*GIVEN INSTRUCTION:* Pull out each line of the records holding the string "camera".

*RECORDS FOR THIS TASK:*
....

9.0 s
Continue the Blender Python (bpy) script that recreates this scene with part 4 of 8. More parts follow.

....

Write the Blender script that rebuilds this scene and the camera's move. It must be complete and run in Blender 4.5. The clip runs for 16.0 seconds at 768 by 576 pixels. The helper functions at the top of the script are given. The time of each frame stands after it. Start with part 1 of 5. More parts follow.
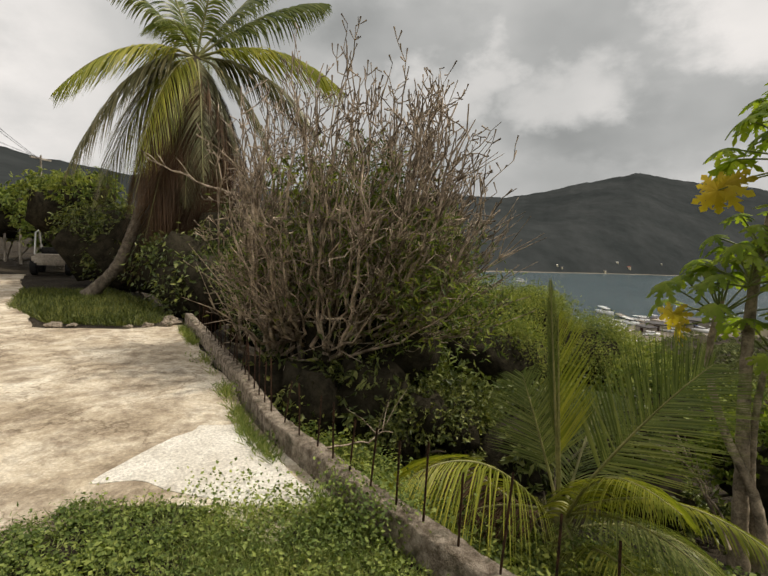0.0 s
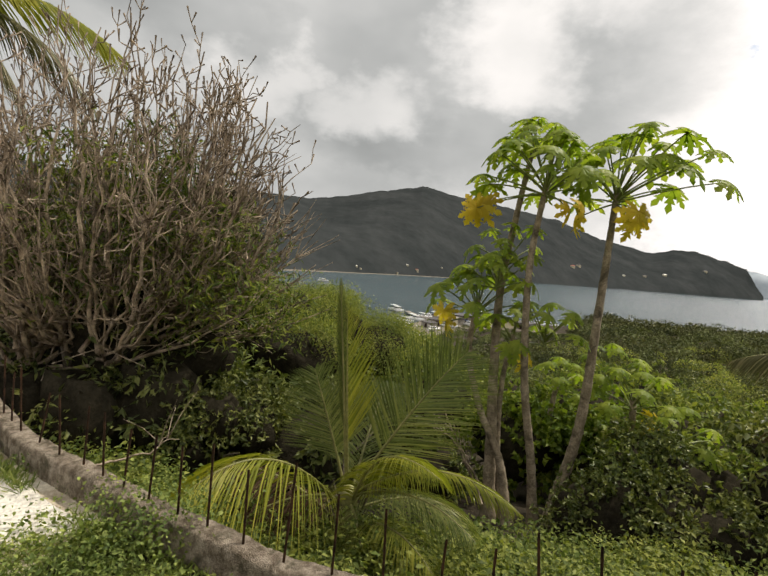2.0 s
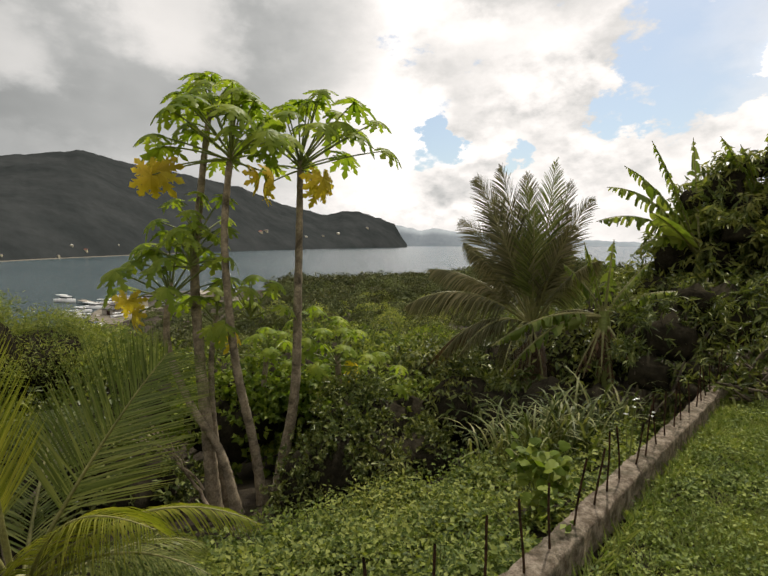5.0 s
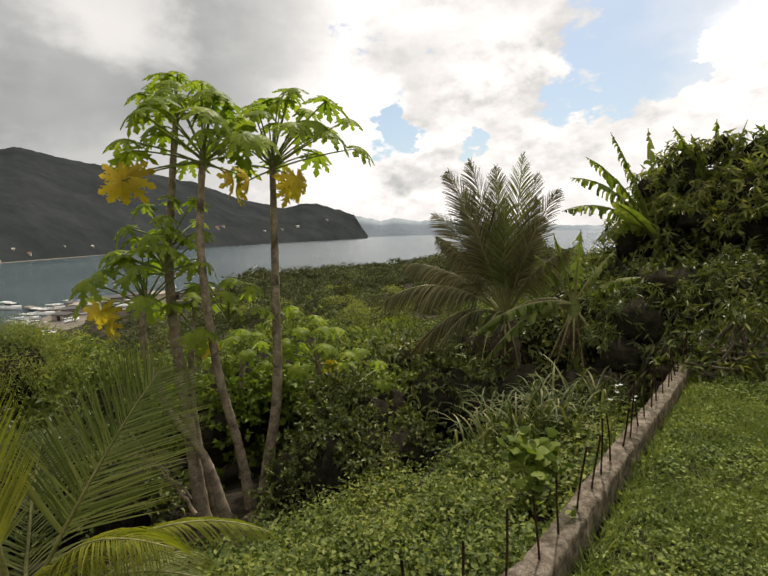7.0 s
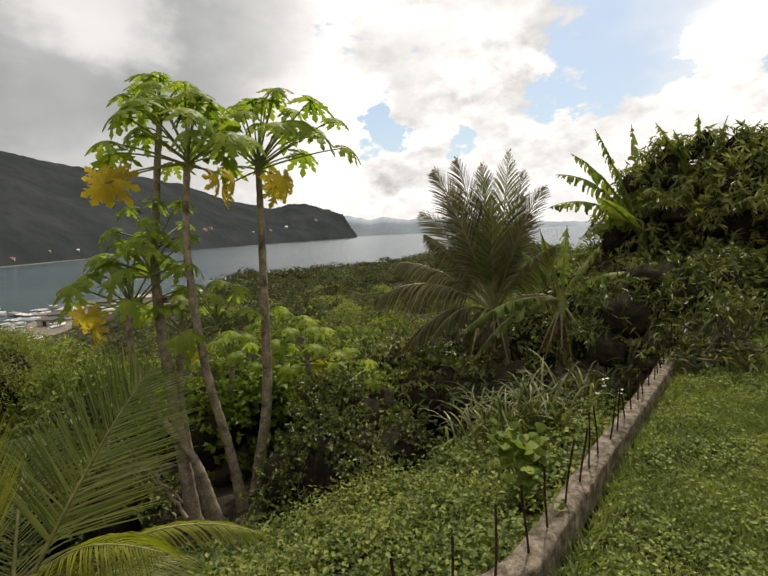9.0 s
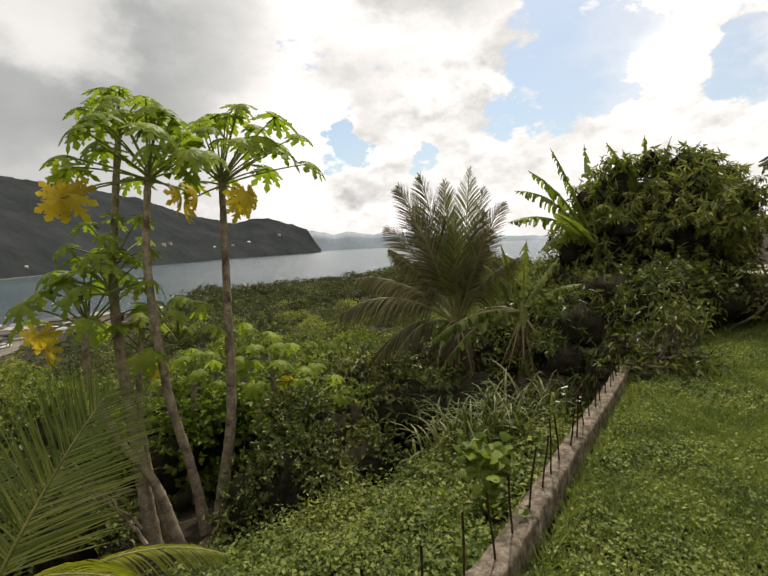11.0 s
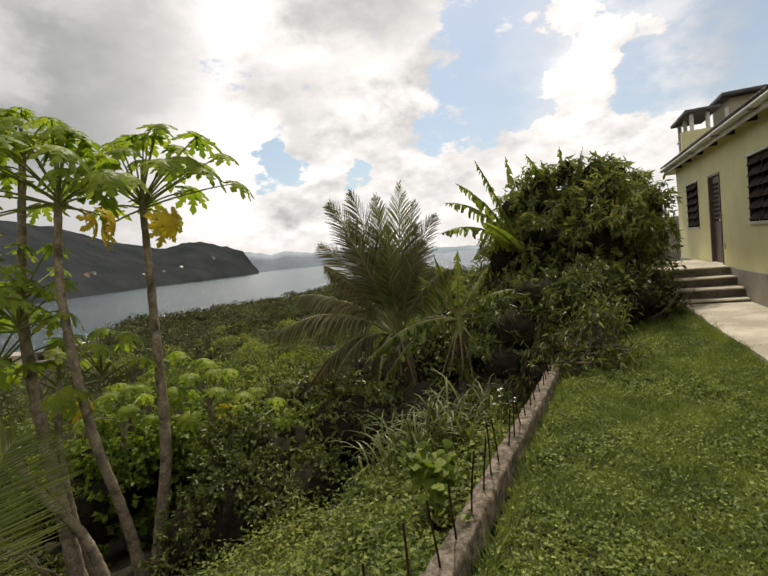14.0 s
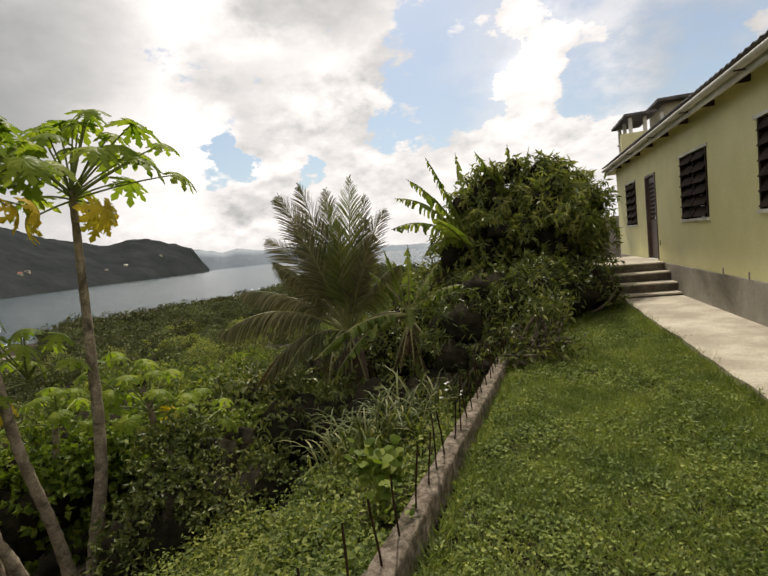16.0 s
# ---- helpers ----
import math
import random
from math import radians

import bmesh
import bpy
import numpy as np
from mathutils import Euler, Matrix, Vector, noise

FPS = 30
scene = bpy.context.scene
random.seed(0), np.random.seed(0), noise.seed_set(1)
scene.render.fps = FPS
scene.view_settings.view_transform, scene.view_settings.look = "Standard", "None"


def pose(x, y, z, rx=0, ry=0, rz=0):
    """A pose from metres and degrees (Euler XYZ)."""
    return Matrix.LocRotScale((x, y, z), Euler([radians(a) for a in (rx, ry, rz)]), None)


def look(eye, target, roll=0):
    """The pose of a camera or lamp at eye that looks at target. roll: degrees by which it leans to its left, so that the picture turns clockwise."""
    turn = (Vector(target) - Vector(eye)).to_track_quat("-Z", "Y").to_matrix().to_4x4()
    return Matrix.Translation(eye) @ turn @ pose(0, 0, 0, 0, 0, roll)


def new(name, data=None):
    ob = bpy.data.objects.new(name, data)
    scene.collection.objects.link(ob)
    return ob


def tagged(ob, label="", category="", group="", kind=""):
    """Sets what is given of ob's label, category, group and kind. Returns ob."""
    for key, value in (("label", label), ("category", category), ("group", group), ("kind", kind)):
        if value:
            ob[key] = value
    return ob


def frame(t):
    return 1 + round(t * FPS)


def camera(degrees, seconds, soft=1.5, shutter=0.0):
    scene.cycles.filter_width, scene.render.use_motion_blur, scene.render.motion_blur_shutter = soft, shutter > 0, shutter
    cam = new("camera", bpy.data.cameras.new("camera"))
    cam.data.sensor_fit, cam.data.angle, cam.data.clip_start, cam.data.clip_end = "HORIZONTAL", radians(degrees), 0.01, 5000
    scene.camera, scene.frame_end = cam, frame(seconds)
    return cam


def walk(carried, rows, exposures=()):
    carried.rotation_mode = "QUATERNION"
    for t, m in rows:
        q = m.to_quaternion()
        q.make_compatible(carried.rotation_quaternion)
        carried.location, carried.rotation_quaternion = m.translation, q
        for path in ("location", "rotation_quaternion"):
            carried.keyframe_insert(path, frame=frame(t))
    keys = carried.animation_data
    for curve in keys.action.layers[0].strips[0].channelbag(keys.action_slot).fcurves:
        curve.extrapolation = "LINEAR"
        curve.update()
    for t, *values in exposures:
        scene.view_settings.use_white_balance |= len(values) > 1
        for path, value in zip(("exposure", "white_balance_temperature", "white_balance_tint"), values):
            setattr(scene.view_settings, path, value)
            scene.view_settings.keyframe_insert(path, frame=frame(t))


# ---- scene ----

....

*EXERCISE SOLUTION:*
Write the Blender script that rebuilds this scene and the camera's move. It must be complete and run in Blender 4.5. The clip runs for 16.0 seconds at 768 by 576 pixels. The helper functions at the top of the script are given. The time of each frame stands after it. Start with part 1 of 5. More parts follow.
    """The pose of a camera or lamp at eye that looks at target. roll: degrees by which it leans to its left, so that the picture turns clockwise."""
def camera(degrees, seconds, soft=1.5, shutter=0.0):
    cam = new("camera", bpy.data.cameras.new("camera"))
    scene.camera, scene.frame_end = cam, frame(seconds)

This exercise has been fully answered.